I squeezed my fingers so tight around the utensils I could feel the pain in my knuckles. Smiles turned to frowns. Zia sunk down in his chair.
“We are moving to America.”
“America?” Ahmad Shah shouted. Forks and knives dropped to the plates with a clatter. “America!” he kept saying, as if a shock of electricity had shot through him. He clapped and hooted. Laila began jumping up and down, saying something about playing volleyball. Even demure Zulaikha had a grin on her face, as if she had secretly pined for America all along.
“Won’t that be wonderful,” Vida said, shaking my arm beside me. Her enthusiasm was electric. I found myself smiling and wanting to join in the euphoria of the moment, but I couldn’t. My life was here in New Delhi. I would have to move away from my friends, my school, the boys I was coming to know, the festivals, the music, the dancing and singing. It would be leaving Kabul all over again. I couldn’t imagine for one moment how America could be superior to the island of happiness I already had.

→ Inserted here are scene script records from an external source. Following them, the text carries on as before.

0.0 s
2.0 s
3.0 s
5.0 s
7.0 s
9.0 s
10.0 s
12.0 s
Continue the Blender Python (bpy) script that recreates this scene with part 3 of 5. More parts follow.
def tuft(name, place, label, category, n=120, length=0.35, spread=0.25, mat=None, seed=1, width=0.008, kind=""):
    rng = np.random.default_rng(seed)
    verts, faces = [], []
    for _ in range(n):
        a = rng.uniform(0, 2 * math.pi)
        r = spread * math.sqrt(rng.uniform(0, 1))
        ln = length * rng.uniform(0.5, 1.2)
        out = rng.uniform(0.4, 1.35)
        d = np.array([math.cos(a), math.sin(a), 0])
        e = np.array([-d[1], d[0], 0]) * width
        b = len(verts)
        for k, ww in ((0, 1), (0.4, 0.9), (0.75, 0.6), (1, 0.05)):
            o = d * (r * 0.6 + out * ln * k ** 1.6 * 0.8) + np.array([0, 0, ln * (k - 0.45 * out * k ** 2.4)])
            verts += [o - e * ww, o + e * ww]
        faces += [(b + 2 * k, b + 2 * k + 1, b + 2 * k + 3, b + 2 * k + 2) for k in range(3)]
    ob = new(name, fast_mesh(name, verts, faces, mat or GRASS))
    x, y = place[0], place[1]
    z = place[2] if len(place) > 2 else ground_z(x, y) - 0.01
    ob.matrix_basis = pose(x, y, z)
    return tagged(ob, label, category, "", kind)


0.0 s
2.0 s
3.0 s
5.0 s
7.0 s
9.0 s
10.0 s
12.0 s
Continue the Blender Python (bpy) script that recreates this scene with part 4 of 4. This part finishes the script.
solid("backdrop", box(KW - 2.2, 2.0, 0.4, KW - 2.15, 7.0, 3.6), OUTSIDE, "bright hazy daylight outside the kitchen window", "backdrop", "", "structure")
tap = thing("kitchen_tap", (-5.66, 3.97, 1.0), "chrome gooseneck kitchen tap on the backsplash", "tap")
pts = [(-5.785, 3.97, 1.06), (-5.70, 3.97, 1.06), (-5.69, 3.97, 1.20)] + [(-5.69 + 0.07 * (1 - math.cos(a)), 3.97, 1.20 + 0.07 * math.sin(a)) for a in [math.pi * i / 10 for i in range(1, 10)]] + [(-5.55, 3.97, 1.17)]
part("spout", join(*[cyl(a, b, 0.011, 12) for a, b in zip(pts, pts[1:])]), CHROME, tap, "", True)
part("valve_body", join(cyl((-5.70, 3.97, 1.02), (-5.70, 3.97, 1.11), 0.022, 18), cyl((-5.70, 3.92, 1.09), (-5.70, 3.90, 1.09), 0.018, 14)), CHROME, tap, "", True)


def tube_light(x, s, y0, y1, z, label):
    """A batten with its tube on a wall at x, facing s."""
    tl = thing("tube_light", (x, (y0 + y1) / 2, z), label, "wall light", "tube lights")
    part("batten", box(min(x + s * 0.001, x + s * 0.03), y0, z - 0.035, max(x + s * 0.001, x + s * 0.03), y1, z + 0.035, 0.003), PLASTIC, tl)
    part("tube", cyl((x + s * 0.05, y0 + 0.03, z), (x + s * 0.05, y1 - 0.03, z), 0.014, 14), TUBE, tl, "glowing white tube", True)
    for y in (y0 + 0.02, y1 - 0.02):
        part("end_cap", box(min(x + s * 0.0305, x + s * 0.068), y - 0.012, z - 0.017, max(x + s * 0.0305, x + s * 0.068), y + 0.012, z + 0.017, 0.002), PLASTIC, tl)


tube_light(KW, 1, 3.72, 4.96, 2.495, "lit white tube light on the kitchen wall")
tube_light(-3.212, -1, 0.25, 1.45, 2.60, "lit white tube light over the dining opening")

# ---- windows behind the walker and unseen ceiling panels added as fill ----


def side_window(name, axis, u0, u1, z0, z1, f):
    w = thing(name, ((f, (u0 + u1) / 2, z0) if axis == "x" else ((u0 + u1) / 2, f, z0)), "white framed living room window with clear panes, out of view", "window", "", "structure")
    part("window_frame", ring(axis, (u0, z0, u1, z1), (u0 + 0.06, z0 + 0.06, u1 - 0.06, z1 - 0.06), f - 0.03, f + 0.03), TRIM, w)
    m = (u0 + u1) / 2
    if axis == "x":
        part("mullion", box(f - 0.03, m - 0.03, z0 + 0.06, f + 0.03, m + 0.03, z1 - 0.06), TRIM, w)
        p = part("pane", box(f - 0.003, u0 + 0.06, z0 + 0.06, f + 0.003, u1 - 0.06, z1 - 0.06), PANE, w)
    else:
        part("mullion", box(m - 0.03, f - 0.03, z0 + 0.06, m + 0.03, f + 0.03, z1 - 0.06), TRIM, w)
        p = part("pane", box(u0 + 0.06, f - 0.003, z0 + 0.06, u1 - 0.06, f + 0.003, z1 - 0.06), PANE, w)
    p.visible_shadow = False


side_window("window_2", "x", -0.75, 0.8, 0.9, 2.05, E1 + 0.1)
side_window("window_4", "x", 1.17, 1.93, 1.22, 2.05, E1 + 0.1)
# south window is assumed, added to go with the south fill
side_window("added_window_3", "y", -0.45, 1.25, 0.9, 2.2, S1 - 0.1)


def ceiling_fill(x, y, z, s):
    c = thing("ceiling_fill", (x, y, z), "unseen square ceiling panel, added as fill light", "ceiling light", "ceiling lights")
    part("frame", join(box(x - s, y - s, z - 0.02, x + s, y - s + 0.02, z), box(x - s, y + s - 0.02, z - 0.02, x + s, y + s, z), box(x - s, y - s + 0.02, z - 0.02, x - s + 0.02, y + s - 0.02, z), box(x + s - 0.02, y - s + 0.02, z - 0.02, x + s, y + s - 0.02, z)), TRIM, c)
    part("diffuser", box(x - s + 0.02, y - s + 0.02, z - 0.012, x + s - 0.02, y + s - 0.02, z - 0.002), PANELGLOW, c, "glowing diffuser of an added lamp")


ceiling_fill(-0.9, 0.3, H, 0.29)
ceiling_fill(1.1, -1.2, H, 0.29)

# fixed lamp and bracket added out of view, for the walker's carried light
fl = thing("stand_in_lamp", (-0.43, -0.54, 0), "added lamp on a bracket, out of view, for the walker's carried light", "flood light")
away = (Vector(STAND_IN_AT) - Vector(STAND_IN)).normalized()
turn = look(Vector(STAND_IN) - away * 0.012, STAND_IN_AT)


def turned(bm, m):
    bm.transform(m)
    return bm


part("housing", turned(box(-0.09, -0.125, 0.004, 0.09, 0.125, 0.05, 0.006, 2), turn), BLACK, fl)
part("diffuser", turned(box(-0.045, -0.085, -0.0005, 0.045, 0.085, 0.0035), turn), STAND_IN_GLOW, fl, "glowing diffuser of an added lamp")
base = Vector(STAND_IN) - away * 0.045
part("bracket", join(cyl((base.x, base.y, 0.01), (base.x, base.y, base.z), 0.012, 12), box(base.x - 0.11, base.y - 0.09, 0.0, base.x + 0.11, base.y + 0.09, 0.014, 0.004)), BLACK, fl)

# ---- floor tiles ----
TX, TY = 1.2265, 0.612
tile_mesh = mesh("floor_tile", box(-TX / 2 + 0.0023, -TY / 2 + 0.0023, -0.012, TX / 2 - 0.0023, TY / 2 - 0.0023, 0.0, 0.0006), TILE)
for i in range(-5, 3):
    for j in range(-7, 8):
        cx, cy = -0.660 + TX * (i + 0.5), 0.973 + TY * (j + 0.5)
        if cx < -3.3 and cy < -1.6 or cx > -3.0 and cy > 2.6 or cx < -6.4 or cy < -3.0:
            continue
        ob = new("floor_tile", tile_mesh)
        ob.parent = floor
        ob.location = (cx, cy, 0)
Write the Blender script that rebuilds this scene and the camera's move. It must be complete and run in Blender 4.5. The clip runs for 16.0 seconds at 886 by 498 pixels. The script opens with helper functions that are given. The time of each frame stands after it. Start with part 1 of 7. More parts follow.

Ahmad Shah’s carrying on became louder and louder over the idea of moving to “the land of opportunity.” He kept talking about going to the beach and meeting girls with yellow hair. I didn’t have any idea what he was talking about. A resentment boiled up inside till it must have shown on my face.
“Enjeela, aren’t you happy about this?” Padar said, leaning toward me. “This is good news. Everything you could ever dream of is in America.”
I wanted to tell him every bit of my feelings, but I dared not be disrespectful. “But I was just getting used to it here.”
Padar patted my head, then smoothed down my hair. He moved a strand off my face, as if to reassure me. But I had moved enough in my life already, and in that moment I decided I didn’t want to move any more.